Reason: Have you been in touch? Or is he still off skiing the Continental Divide?
Weld: No, no, I talked to Gary last week. He's in a very good frame of mind. […]
Reason: Briefly on the money thing: That was part of the attractiveness of Bill Weld, is not only that you have a resume, but you know how to talk to rich people. What did you learn rattling the tin cup for a third party as opposed to the Republican Party?
Weld: A lot of people just said "No way." And some people, particularly in New York, said yes who were not members of the Libertarian Party, but they were exactly in the same place as I was politically, and they said "OK, we'll give you a shake, here's a hundred grand or here's two-fifty. Your voice deserves to be heard." But that's a far cry from what the other parties were getting, even in their campaign committees, let alone their 501(c)(4)s and their Super PACs.

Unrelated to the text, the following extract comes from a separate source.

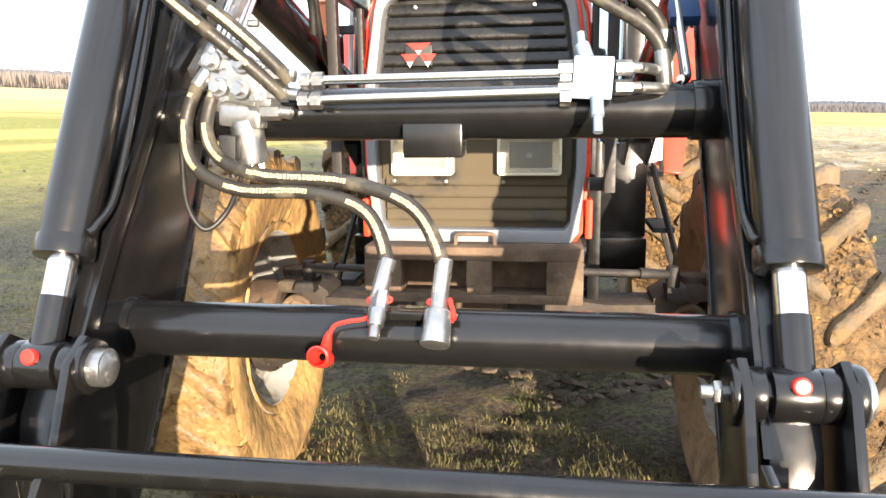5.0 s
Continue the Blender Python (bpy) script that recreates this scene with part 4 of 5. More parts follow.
    cyl(b, l0.lerp(l1, 0.06) + off, l0.lerp(l1, 0.7) + off, 0.008, seg=8)
    part("oil_pipe", b, M_CHROME, lift, "", 60)
    # mast with gusset, feet and sticker
    b = blank()
    for x0 in (XI - 0.015, XO + 0.004):
        prism(b, [(0.60, 1.86), (0.66, 1.885), (0.74, 1.875), (0.775, 1.80), (0.765, 1.50), (0.72, 1.15), (0.66, 1.05), (0.55, 1.10), (0.34, 1.22), (0.12, 1.35), (0.10, 1.40), (0.16, 1.415), (0.44, 1.40), (0.58, 1.45), (0.62, 1.60)], s * x0, s * (x0 + 0.012), 0.003)
    box(b, min(s * (XI - 0.004), s * (XO + 0.006)), max(s * (XI - 0.004), s * (XO + 0.006)), 0.640, 0.655, 1.12, 1.86, 0.003)
    box(b, min(s * 0.36, s * 0.58), max(s * 0.36, s * 0.58), 0.56, 0.72, 0.70, 1.18, 0.008)
    box(b, min(s * 0.24, s * 0.58), max(s * 0.24, s * 0.58), 0.50, 0.78, 0.66, 0.82, 0.01)
    mast = split("mast_plate", b, M_BLACK, loader, "black loader mast plate bolted to the chassis", 35)[0]
    b = blank()
    for y, z in ((0.70, 1.825), (0.46, 1.345), (0.70, 1.73)):
        pin(b, s * (XI - 0.03), s * (XO + 0.028), y, z, 0.018)
        pin(b, s * (XO + 0.016), s * (XO + 0.024), y, z, 0.032)
    for y, z in ((0.47, 1.42), (0.52, 1.31), (0.60, 1.22), (0.66, 1.15), (0.63, 1.38)):
        pin(b, s * (XO + 0.012), s * (XO + 0.026), y, z, 0.010, 6)
    split("bolt", b, M_ZINC, mast, "", 40, 0.05)
    b = blank()
    prism(b, [(0.635, 1.395), (0.755, 1.405), (0.76, 1.545), (0.64, 1.54)], s * (XO + 0.0165), s * (XO + 0.0185))
    lab = part("yellow_label", b, M_YELLOW, mast, "plain yellow label")
    b = blank()
    prism(b, [(0.655, 1.29), (0.70, 1.29), (0.705, 1.385), (0.66, 1.385)], s * (XO + 0.0165), s * (XO + 0.0185))
    part("white_label", b, M_LETTER, mast)
    b = blank()
    prism(b, [(0.04, 0.60), (0.17, 0.60), (0.17, 1.21), (0.04, 1.21)], s * 0.335, s * 0.375, 0.006)
    prism(b, [(0.10, 1.12), (0.60, 1.16), (0.60, 1.26), (0.10, 1.21)], s * 0.345, s * 0.372, 0.006)
    part("side_frame", b, M_BLACK, loader, "black subframe plate beside the engine", 35)
    # upright guard straps beside the grille
    b = blank()
    xs = s * 0.365
    prism(b, [(-0.43, 1.665), (-0.398, 1.67), (-0.398, 1.15), (-0.33, 1.13), (-0.33, 1.095), (-0.43, 1.10)], xs - 0.014, xs + 0.014, 0.003)
    box(b, min(s * 0.31, s * 0.375), max(s * 0.31, s * 0.375), -0.345, -0.31, 1.095, 1.13, 0.003)
    part("guard_strap", b, M_STRAP, loader, "dark brown upright guard strap", 40)
    # writing on the outer face: maker's and type name as plain bars
    b = blank()
    def on_arm(y, z, ang):
        if s > 0:
            return Matrix.Translation((XO + 0.0005, y, z)) @ Euler((0, 0, radians(90))).to_matrix().to_4x4() @ Euler((radians(90), 0, 0)).to_matrix().to_4x4() @ Euler((0, 0, radians(ang))).to_matrix().to_4x4()
        return Matrix.Translation((-XO - 0.0005, y, z)) @ Euler((0, 0, radians(-90))).to_matrix().to_4x4() @ Euler((radians(90), 0, 0)).to_matrix().to_4x4() @ Euler((0, 0, radians(-ang))).to_matrix().to_4x4()
    if s > 0:
        bars(b, on_arm(-0.948, 1.350, 61.5) @ Matrix.Diagonal((1.09, 1.05, 1, 1)), [0.052, 0.034, 0.034, 0.034, 0.030, 0.018, 0.044, 0.034, 0.034, 0.034, 0.036, 0.012, 0.034], 0.058, 0.0075, 0.001, (0, 6))
    else:
        bars(b, on_arm(-0.79, 1.82, -120 + 180), [0.052, 0.034, 0.034, 0.034, 0.030, 0.018, 0.044, 0.034, 0.034, 0.034, 0.036, 0.012, 0.034], 0.058, 0.0075, 0.001, (0, 6))
    bars(b, on_arm(-0.345 if s > 0 else 0.21, 1.788 if s > 0 else 1.74, -7.5), [0.052, 0.046, 0.046, 0.050, 0.050, -0.035, 0.060, 0.044, 0.050, 0.050], 0.085, 0.011, 0.001)
    split("letter_bar", b, M_LETTER, arm)
    b = blank()
    prism(b, [(-1.178, 1.092), (-1.130, 1.065), (-1.050, 1.193), (-1.093, 1.224)], s * (XO - 0.001), s * (XO + 0.0015))
    sl = part("yellow_sticker", b, M_YELLOW, arm, "yellow slanted sticker")
    b = blank()
    bars(b, on_arm(-1.138 if s > 0 else -1.073, 1.088 if s > 0 else 1.200, 58) @ Matrix.Translation((0, 0, 0.0015)), [0.009, 0.007, 0.009, 0.007, 0.007, -0.010, 0.009, 0.009, 0.008, 0.009, 0.007], 0.011, 0.003, 0.0006)
    part("sticker_print", b, M_INK, sl)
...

Reason: There's a lot of different kinds of heated debate in the party right now about how to go forward and take advantage of the moment and keep the momentum. Do you have a working theory of how the L.P. continues to grow going forward, or a thing it should do that it hasn't been doing? What's your sense?
Weld: Well, you want to get out more candidates like Larry Sharpe in New York. He's a real good candidate. He came very close to winning the VP nomination at the convention. I think if the motion to adjourn had been successful—I told Larry that today—he would have been the V.P. nominee. And that wouldn't have been so bad; he was strong then. And I told him I'm going to do whatever I can for him in New York. My friend Dan Fishman from Massachusetts is going to be a very strong candidate for auditor, and he's off to the races. And I will try to help within the limits of my time, given my law practice and business interests, to help the party raise money. Headlining events and making calls.
Reason: Do you have any interest in being a candidate again for anything?
Weld: That's too far off. I like the way things are right now.